Monday, September 17, 2012

All the TV News Since 2009, on One Web Site

This something that I find to be truly innovative and something that could be of the norm in the future. An internet website that has all the news programs of the last 3 years on one search site. "As of Tuesday, the archive’s online collection will include every morsel of news produced in the last three years by 20 different channels, encompassing more than 1,000 news series that have generated more than 350,000 separate programs devoted to news." Being able to go back and reflect on certain story's of the last couple of years and seeing them as it happened would be a key and important learning device for many. I can see this being a new source of disruptive technology in the future. The current way of looking back or looking up certain events would be something that one would go to the library for. Now everyone would have the ability to go to a certain search engine where they could look up all the important information relating to the event. Say a couple of years down the line you need to do a research project on the day we killed Bin Laden, a good source of information would be the news feeds of major channels during that night.

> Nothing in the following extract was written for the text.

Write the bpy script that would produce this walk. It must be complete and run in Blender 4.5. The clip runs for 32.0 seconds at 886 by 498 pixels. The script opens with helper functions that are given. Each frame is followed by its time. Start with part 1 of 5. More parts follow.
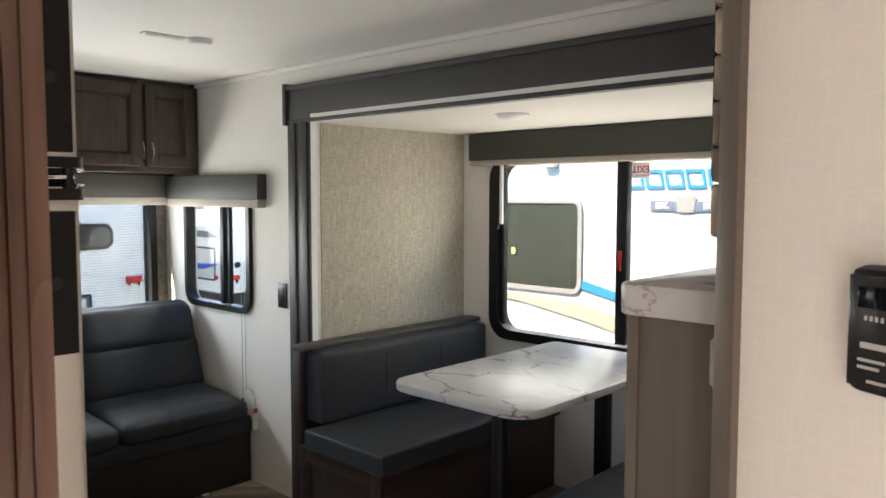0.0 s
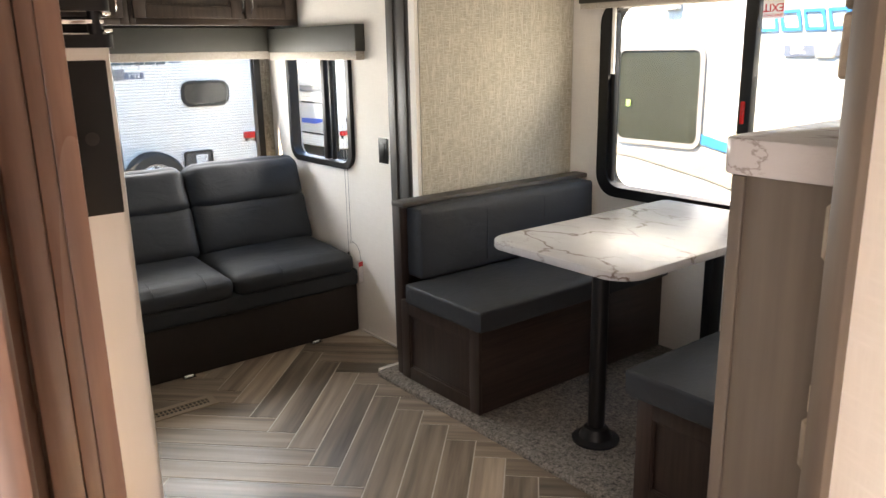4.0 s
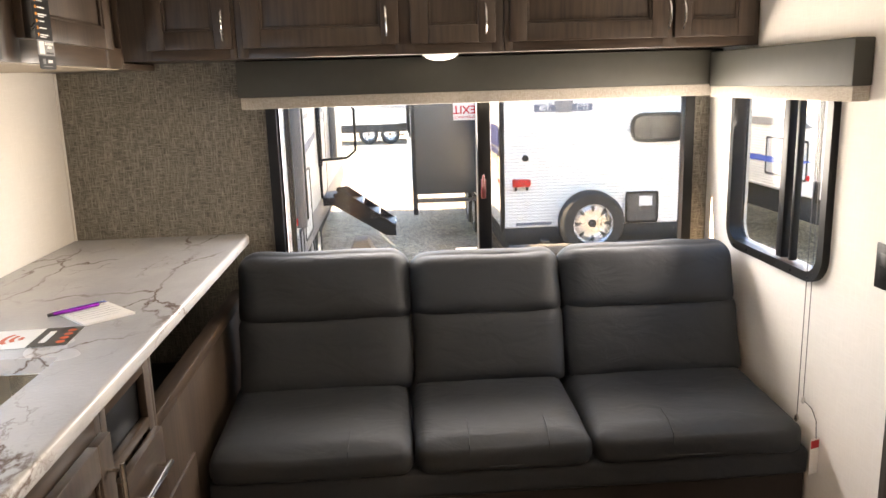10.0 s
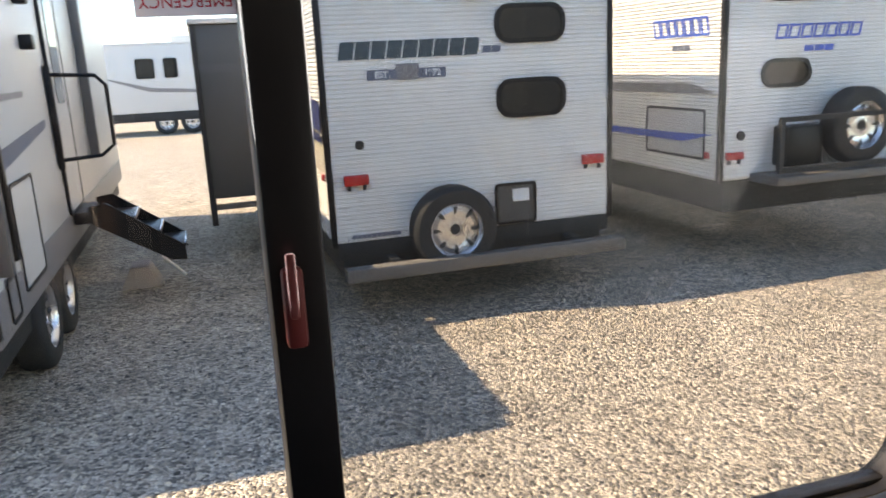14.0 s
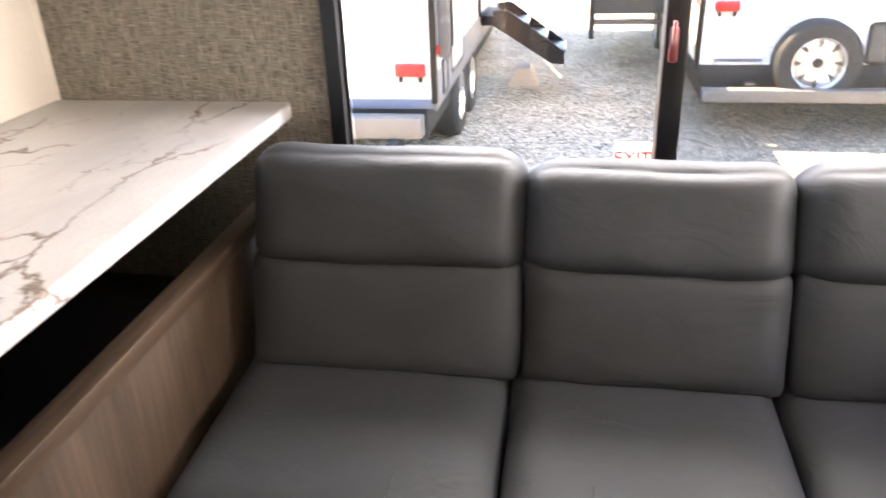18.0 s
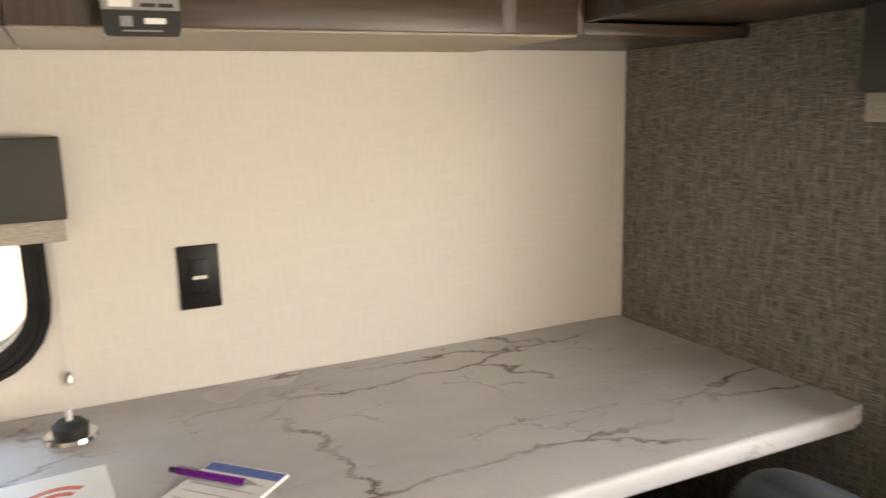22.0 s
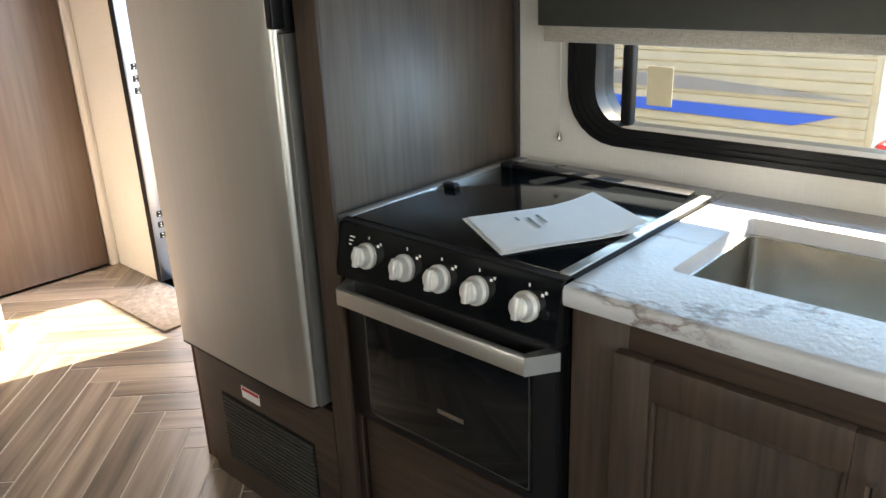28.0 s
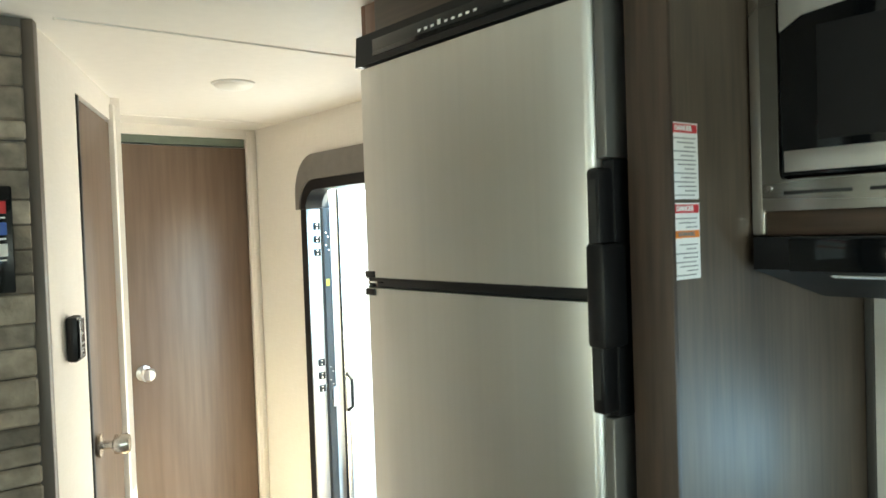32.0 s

We have video search engines such as Youtube, but I believe in the near future we will have something that will be able to show us videos of major events when we look up a particular topic. In the movie iRobot, Will Smith's character looks up the news feeds of events that were important to him in the movie. The point being made here is that there have been so many news feeds of major events in history, so why not use these news feeds as an educational tool? The fact is that being able to see these events as they happened will be key and important educators down the line. “You could turn all the books in the Library of Congress into a stack of disks that would fit in one shopping cart in Best Buy,” Mr. Kahle said. He estimates that the Internet Archive now contains about 9,000 terabytes of data; by contrast, the digital collection of the Library of Congress is a little more than 300 terabytes, according to an estimate earlier this year." This is a perfect idea for a possible development in technology as well as a form of disruptive technology.